Scalable Video Coding (SVC)
One of the primary ways MPEG-4 supports bitrate adaptation is through Scalable Video Coding (SVC), an extension of the H.264/MPEG-4 AVC standard. SVC structures a single video stream into a base layer and one or more enhancement layers. The base layer contains the minimum data required for basic video playback, while the enhancement layers add spatial resolution (picture size), temporal resolution (frame rate), and fidelity (quality). When network bandwidth drops, the receiver can simply discard the enhancement layers and play only the base layer, preventing the video from freezing.
Segment-Based Adaptive Streaming (MPEG-DASH)
While MPEG-4 defines how video is compressed, MPEG-DASH (Dynamic Adaptive Streaming over HTTP) defines how it is delivered. Under this framework, MPEG-4 video content is encoded at multiple bitrate levels and divided into short segments (usually 2 to 10 seconds long). The client-side media player continuously measures the available network bandwidth.
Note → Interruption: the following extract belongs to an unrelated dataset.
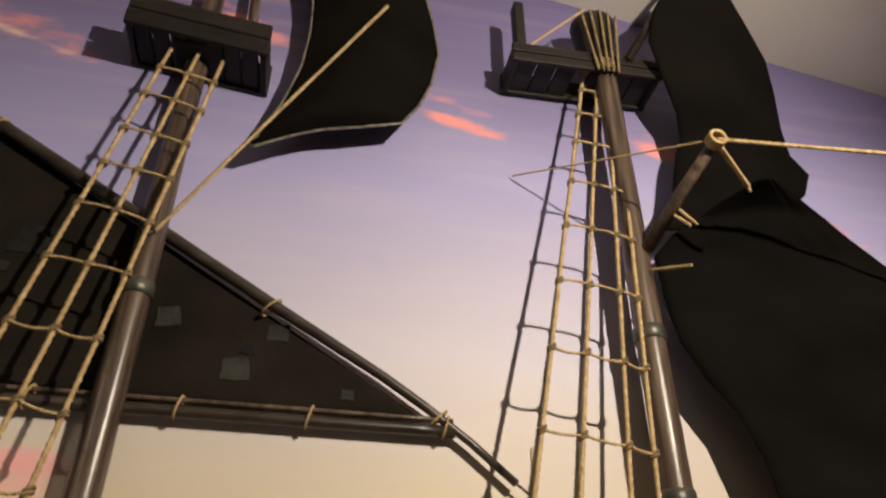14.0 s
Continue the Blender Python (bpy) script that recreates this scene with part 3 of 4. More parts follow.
def ball(bm, c, r, sub=2):
    r = (r, r, r) if isinstance(r, (int, float)) else r
    bmesh.ops.create_icosphere(bm, subdivisions=sub, radius=1.0, matrix=Matrix.Translation(c) @ Matrix.Diagonal((*r, 1)))


def tube(bm, pts, rad, sides=12):
    sweep(pts, rad, sides, bm)


def figure_mesh(gaunt):
    """One carved figure, arms raised to its head, growing out of a scrolled console; origin at the wall. gaunt: hollow eyes and open mouth."""
    bm = bmesh.new()
    # console: a curved bracket with flat flanks
    front = [(-0.190, 0.800), (-0.205, 0.748), (-0.203, 0.71), (-0.186, 0.672), (-0.160, 0.632), (-0.132, 0.592), (-0.112, 0.556), (-0.106, 0.522)]
    depth = [0.046, 0.084, 0.092, 0.086, 0.070, 0.054, 0.042, 0.040]
    half = [0.026, 0.040, 0.041, 0.038, 0.034, 0.029, 0.026, 0.028]
    rings = []
    for k, (y, zz) in enumerate(front):
        yb, zb = y + depth[k], zz + 0.012
        h = half[k]
        ring = []
        for s, d in ((-1, 1), (-1, 0.45), (-0.9, 0.12), (-0.55, 0.0), (0, -0.03), (0.55, 0.0), (0.9, 0.12), (1, 0.45), (1, 1)):
            ring.append(bm.verts.new((s * h, y + (yb - y) * d, zz + (zb - zz) * max(0, d) * 0.6)))
        rings.append(ring)
    for a, b in zip(rings, rings[1:]):
        for j in range(8):
            bm.faces.new((a[j], a[j + 1], b[j + 1], b[j]))
        bm.faces.new((a[8], a[0], b[0], b[8]))
    bm.faces.new(rings[0])
    bm.faces.new(rings[-1][::-1])
    tube(bm, [(0, -0.12, 0.70), (0, -0.06, 0.68), (0, -0.03, 0.67)], [0.022, 0.022, 0.022])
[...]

If the connection slows down, the player requests the next segment at a lower bitrate. If the connection improves, it requests a higher-bitrate segment, ensuring continuous playback without buffering.
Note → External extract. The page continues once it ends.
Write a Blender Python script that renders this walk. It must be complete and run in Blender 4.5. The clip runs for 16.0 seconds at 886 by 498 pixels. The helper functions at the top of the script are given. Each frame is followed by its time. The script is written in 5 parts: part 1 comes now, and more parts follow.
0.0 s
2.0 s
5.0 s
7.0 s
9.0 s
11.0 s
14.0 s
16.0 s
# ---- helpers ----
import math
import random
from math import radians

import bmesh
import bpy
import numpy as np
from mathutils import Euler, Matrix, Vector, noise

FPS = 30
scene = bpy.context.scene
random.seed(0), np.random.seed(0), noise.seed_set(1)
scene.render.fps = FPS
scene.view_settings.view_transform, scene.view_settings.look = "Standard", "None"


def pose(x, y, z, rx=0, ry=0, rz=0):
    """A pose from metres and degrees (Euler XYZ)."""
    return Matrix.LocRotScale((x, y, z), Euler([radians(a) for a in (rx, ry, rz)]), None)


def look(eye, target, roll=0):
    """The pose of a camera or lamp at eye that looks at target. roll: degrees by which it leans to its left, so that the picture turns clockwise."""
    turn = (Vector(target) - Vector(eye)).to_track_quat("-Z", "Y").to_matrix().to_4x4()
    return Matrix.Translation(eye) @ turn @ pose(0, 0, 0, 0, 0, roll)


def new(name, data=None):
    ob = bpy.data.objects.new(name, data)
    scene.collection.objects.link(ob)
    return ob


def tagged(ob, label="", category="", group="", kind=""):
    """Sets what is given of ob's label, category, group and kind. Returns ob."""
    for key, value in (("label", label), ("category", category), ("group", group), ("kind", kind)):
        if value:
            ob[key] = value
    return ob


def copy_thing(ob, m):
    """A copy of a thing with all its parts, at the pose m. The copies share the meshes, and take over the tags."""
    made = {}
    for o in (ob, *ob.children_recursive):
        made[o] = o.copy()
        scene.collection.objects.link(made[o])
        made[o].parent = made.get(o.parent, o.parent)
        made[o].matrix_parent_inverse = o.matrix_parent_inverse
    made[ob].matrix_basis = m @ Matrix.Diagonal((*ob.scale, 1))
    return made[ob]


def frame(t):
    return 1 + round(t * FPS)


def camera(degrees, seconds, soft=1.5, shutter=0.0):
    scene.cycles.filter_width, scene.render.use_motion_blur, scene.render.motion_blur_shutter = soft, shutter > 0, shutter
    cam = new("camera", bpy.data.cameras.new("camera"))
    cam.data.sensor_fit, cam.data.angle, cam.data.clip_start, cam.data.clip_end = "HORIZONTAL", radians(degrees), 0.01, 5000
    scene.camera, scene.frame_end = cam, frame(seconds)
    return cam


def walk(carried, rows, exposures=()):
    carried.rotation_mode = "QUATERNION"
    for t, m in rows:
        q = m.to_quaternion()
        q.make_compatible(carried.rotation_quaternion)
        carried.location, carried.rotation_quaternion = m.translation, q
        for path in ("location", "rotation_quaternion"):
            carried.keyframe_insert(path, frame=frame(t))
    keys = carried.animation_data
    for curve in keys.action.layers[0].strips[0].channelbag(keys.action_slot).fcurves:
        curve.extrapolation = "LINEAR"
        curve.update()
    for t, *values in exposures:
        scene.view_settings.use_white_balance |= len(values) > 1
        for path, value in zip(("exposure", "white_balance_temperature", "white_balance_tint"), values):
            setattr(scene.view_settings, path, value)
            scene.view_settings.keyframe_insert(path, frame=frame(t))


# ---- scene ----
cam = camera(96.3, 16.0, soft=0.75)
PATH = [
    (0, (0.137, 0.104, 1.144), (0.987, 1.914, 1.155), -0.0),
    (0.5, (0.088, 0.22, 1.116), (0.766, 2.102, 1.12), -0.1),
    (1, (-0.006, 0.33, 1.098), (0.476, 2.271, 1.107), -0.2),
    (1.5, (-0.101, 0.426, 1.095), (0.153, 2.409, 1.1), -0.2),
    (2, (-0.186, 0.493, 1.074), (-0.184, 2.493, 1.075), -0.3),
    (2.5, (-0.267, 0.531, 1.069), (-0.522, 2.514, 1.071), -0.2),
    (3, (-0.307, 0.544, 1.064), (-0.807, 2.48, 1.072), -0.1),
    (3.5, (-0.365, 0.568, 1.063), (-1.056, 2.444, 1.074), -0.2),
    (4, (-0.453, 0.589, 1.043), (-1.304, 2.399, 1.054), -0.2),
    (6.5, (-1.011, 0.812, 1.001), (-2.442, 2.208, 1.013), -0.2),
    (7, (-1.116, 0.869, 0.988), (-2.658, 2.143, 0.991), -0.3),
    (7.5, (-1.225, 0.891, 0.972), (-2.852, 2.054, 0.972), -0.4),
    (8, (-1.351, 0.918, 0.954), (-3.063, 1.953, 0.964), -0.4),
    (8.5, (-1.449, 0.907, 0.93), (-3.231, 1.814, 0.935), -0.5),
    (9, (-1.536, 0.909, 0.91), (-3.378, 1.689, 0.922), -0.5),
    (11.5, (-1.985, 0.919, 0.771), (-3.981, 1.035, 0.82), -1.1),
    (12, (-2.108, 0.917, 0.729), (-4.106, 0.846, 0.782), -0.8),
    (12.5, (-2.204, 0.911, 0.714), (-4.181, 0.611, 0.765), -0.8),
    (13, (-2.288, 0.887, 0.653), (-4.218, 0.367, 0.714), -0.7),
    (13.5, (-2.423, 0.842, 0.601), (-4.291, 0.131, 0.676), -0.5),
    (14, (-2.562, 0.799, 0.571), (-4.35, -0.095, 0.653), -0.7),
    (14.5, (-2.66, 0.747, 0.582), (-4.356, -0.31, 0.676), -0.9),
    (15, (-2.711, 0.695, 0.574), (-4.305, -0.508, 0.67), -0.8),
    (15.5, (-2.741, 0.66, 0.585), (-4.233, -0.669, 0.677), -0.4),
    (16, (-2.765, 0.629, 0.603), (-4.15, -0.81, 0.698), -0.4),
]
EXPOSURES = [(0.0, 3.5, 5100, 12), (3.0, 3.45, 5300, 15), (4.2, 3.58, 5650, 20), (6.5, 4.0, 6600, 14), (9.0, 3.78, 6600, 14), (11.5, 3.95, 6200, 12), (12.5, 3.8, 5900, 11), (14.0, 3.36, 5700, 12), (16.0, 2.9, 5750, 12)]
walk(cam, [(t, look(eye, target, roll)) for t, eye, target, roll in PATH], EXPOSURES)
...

Object-Based Coding and Compression
Unlike traditional frame-based compression, MPEG-4 introduces object-based coding. It treats a visual scene as a collection of individual Audio-Visual Objects (AVOs), such as a background image, a talking person, or moving cars. In constrained network environments, prioritize-based encoding can be applied. The encoder can allocate more bandwidth to the most critical objects (like the main speaker) while reducing the quality or frame rate of background elements, optimizing bandwidth usage without sacrificing the perceived quality of the main action.
Bitstream Switching at Sync Points
MPEG-4 utilizes specific synchronization points, known as Instantaneous Decoder Refresh (IDR) frames or keyframes, to facilitate seamless switching between different bitrate streams. Because these frames do not rely on previous frames to decode, a media player can switch from a high-bitrate stream to a lower-bitrate stream at these precise boundaries. This prevents visual artifacting or decoding errors during the transition, making the adaptation invisible to the end user.